Building roads is one of the most expensive things that local governments in the United States do: both in terms of dollars spent as well as in terms of the area needed for these massive projects. But automobile transportation is also one of the most polluting and inefficient forms of transportation, and the consequences have been tragic for many cities, with the burdens of the paved-over environment falling most dramatically on the communities least able to resist such plans.
“Our findings are consistent with other studies that have also demonstrated the existence of persistent racial inequities in exposure to ambient air pollution across Massachusetts. The overlapping spatial patterns of pollution and residents of color is not merely a quirk of geography.”
— Conor Gately and Tim Reardon, “Racial Disparities in the Proximity to Vehicle Air Pollution in the MAPC Region,” Massachusetts Metropolitan Area Planning Council, May 2020
Master Highway Plan Metropolitan Boston Showing the Massachusetts Turnpike, Route 128 (Circumferential Highway), Boston Central Artery, and Planned System of Expressways
Cabot, Cabot & Forbes Co.
1961
Leventhal Map & Education Center
Cabot, Cabot, and Forbes, a major development firm, commissioned a series of maps in the 1950s and 60s to show off the urban region’s economic development, emphasizing the new highway construction connecting downtown to new investment opportunities in the suburbs. Dashed green lines show the routes of planned highways, while the red areas show industrial parks and malls around the Route 128 corridor. The massive shift to automobility in the decades after World War II had severe social and environmental consequences, for it allowed both white residents and their investments to flee the cities, leaving poorer communities literally at the end of their tailpipes.
Inner Belt and Expressway System, Boston Metropolitan Area
Massachusetts Department of Public Works; United States Bureau of Public Roads; Hayden, Harding & Buchanan, Inc.; Charles A. Maguire & Associates
1962
Leventhal Map & Education Center
The development of highway networks had the support of both government officials and business leaders who hoped it would spur economic revitalization. People who lived in the areas slated for highway demolition, however, began to fight back, and in the decades that followed a major citizen-led movement against further highway development would become one of the forerunners of environmental justice activism in Massachusetts. Protest and organizing was successful at stopping harmful government action, but forcing positive change has turned out to be more difficult. Although the state announced a moratorium in 1970 on new highway construction around Boston, securing investments in greener amenities for these areas continues to be the focus of organizing efforts.
Lily Xie
Artist
Photo credit: Tarik Bartel
Air, Art and Community
Truncated in the 1950s and 60s by the construction of the Southeast Expressway (I-93) and Mass Pike connector, the Chinatown neighborhood of Boston experiences some of the highest concentrations of Traffic-Related Air Pollution (TRAP) in Massachusetts, threatening the health of residents.
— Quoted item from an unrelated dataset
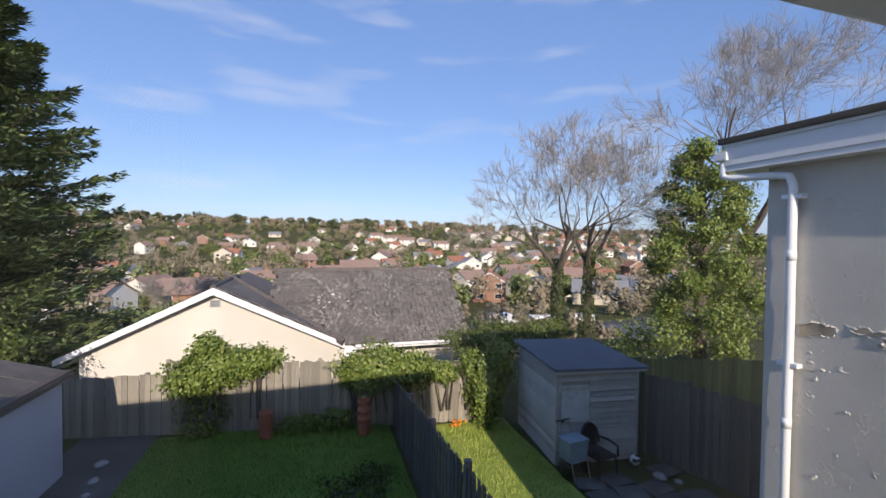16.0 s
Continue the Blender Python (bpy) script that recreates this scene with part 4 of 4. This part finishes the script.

Over the last 20 years, academic institutions and Chinatown community partners have worked together to address TRAP by supporting legislation, arguing for affordable public transit, advocating for air filters in buildings and homes, and participating in public art projects to raise awareness. In 2021, a multimedia art project titled Washing (洗作) created by Lily Xie, Maggie Chen, Charlene Huang, Chu Huang, and Dianyvet Serrano in collaboration with Asian Community Development Corporation (ACDC) brought together projected images and resident voices in an outdoor installation to tell stories of the highways’ effects on the neighborhood.
“When our team was designing this project, we really emphasized the need for repair. In Chinatown, when it comes to repairing the effect of the highways, there is so much more than air—the highways also destroyed large sections of the neighborhood, displaced people who were never able to come back, made a rupture that is very much still felt today. Our project tries to illustrate how that is felt in people’s bodies, and the way that they live their lives. What does repair look like, in this context?
We saw public art as a way to literally amplify people’s voices. We used video projections to reveal the layers of history on Hudson Street—tying together the people who used to live there and were displaced when the highway was built, all the current residents who live with the effects of the highway, the activism in Chinatown that has afforded residents better lives, and the strength of the community.”